- GIVEN INFORMATION
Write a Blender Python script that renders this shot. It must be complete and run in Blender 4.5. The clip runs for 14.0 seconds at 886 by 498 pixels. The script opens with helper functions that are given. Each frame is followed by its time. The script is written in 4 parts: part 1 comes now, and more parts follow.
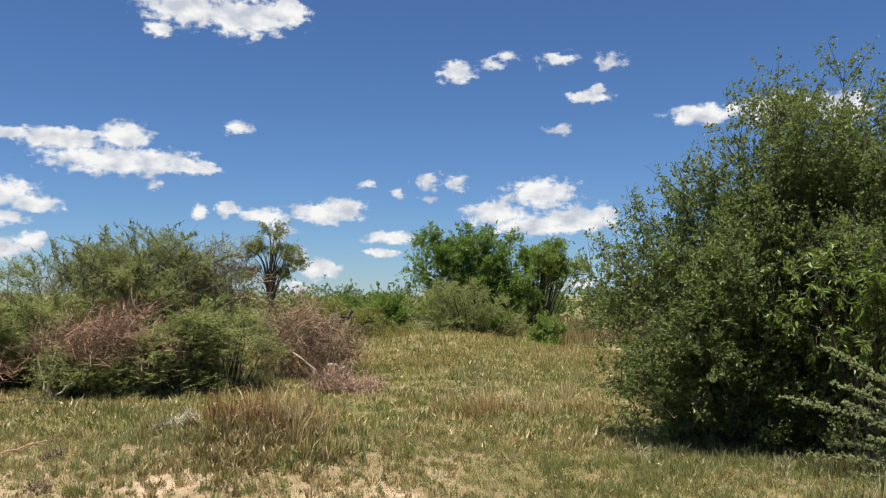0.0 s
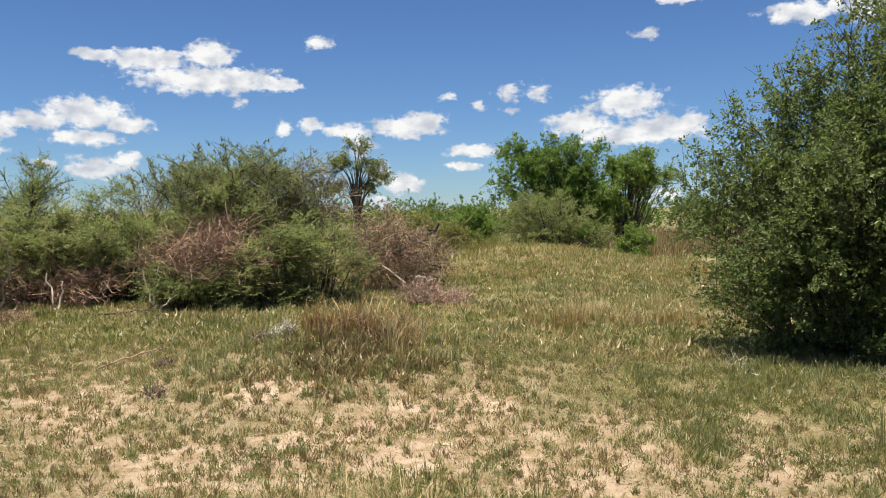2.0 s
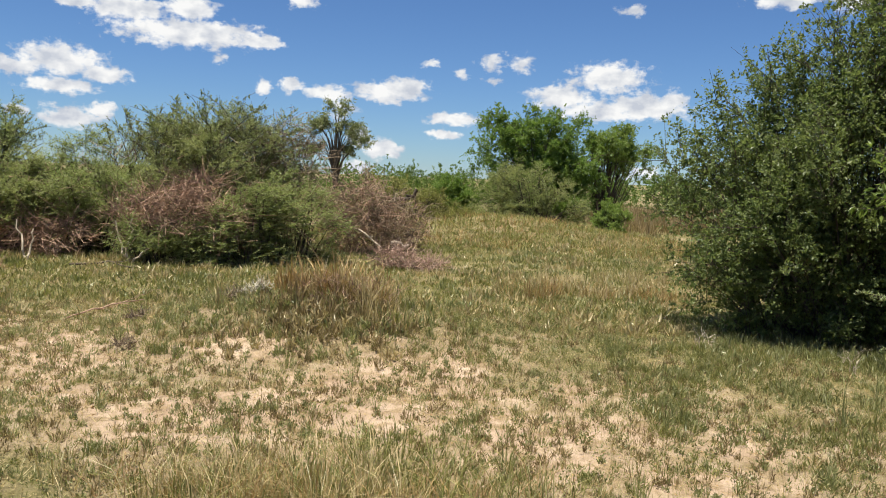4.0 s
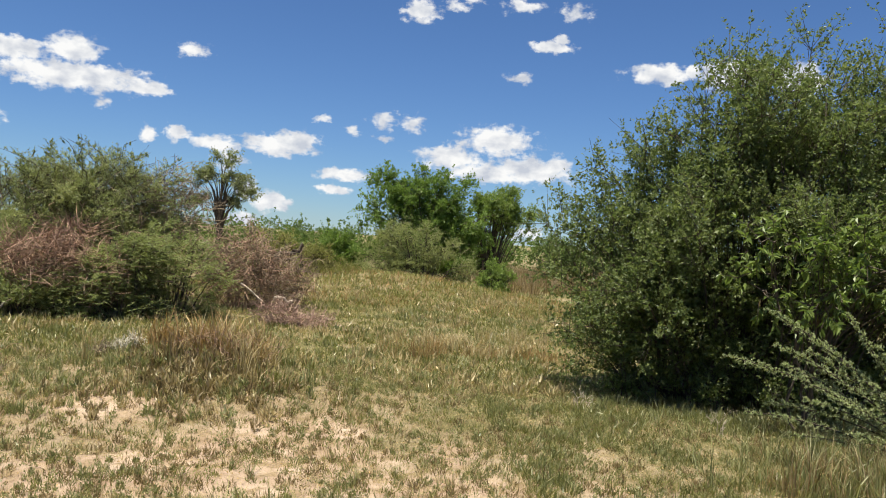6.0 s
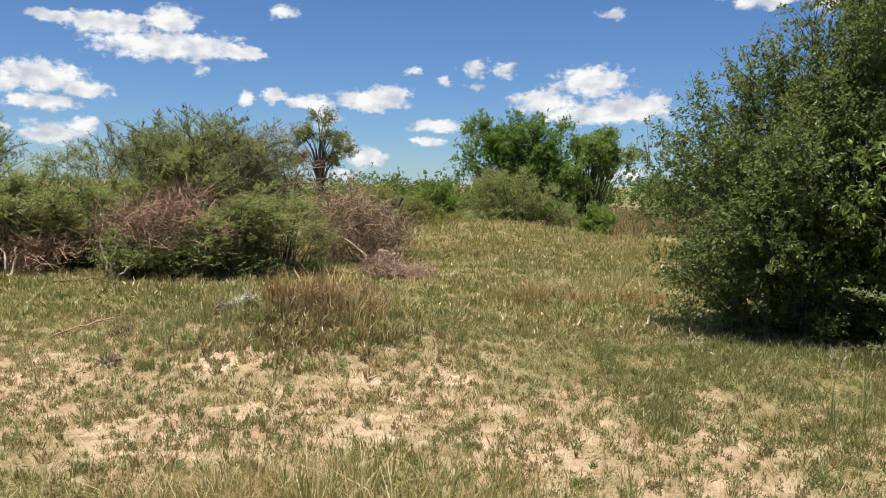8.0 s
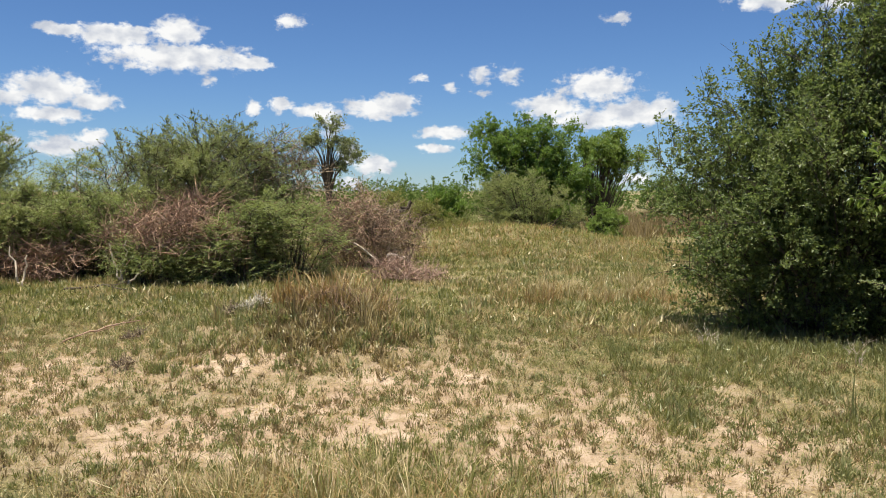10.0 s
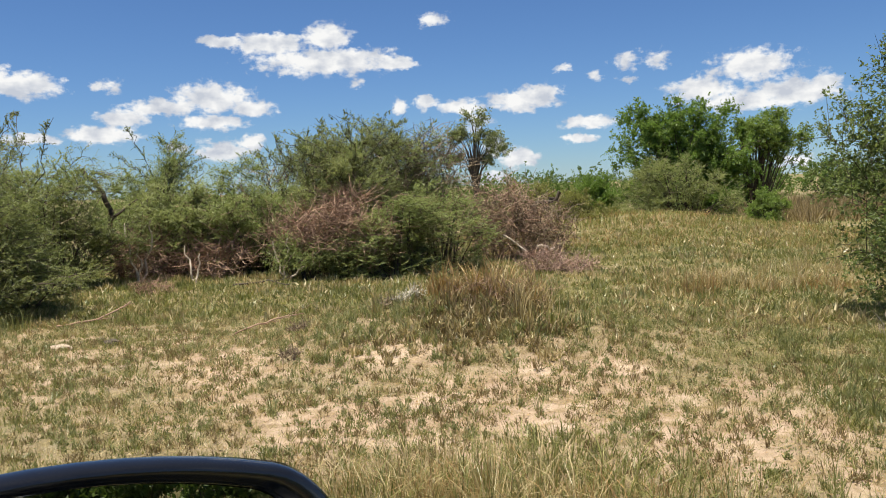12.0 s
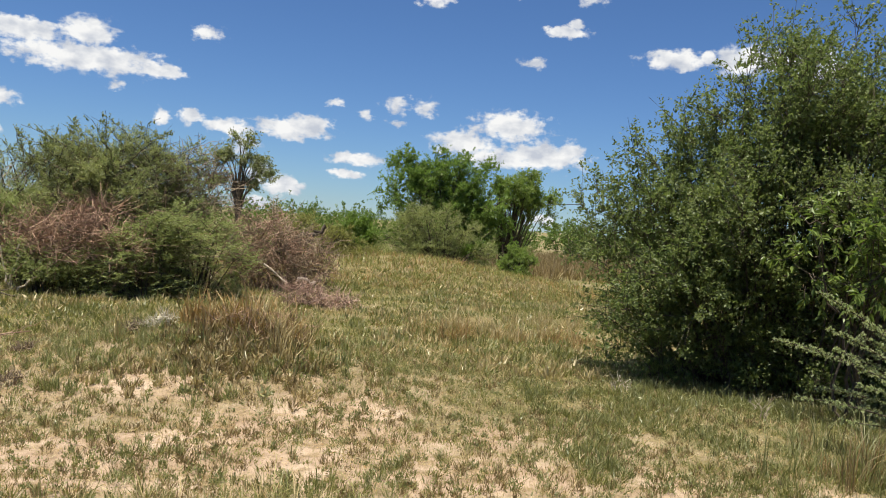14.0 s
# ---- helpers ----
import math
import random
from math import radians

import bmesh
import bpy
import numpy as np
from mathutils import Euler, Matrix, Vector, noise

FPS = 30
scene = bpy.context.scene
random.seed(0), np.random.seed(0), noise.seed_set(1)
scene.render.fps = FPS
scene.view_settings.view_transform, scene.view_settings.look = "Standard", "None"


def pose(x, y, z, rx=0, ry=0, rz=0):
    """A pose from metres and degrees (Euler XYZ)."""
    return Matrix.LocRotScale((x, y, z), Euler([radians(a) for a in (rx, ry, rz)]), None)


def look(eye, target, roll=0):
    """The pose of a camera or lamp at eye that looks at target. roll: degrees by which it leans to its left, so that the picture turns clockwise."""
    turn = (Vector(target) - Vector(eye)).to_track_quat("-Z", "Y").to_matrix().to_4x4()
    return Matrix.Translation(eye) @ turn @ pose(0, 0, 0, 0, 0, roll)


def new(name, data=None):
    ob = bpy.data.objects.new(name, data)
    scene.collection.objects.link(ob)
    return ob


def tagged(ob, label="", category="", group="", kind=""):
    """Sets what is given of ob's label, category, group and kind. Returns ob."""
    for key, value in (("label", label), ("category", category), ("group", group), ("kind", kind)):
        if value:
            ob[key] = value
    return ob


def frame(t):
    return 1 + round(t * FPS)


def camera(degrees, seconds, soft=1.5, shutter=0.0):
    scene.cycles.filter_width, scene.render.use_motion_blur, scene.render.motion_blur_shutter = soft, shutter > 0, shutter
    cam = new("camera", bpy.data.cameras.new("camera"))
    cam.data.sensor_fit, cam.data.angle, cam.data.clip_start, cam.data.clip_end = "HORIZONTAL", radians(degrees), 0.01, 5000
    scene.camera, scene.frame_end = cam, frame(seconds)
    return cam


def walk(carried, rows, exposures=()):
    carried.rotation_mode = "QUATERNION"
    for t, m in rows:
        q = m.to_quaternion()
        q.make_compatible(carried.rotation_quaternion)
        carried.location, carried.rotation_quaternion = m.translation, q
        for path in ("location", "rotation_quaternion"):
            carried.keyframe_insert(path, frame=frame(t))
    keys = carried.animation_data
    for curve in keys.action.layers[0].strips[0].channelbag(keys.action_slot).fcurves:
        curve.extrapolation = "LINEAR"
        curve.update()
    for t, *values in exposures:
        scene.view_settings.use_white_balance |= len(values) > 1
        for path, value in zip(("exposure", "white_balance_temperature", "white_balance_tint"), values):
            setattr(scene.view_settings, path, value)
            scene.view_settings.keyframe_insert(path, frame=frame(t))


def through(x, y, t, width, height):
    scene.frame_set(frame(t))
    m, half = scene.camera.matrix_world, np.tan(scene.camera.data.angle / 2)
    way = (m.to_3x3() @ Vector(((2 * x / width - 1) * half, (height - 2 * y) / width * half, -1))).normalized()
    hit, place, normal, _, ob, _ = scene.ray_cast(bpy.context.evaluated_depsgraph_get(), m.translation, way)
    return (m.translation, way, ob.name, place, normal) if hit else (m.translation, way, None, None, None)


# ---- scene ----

- WHAT IS ASKED
Where a line in the material contains "place", copy that line.

- SOLUTION TO THIS PROBLEM
    hit, place, normal, _, ob, _ = scene.ray_cast(bpy.context.evaluated_depsgraph_get(), m.translation, way)
    return (m.translation, way, ob.name, place, normal) if hit else (m.translation, way, None, None, None)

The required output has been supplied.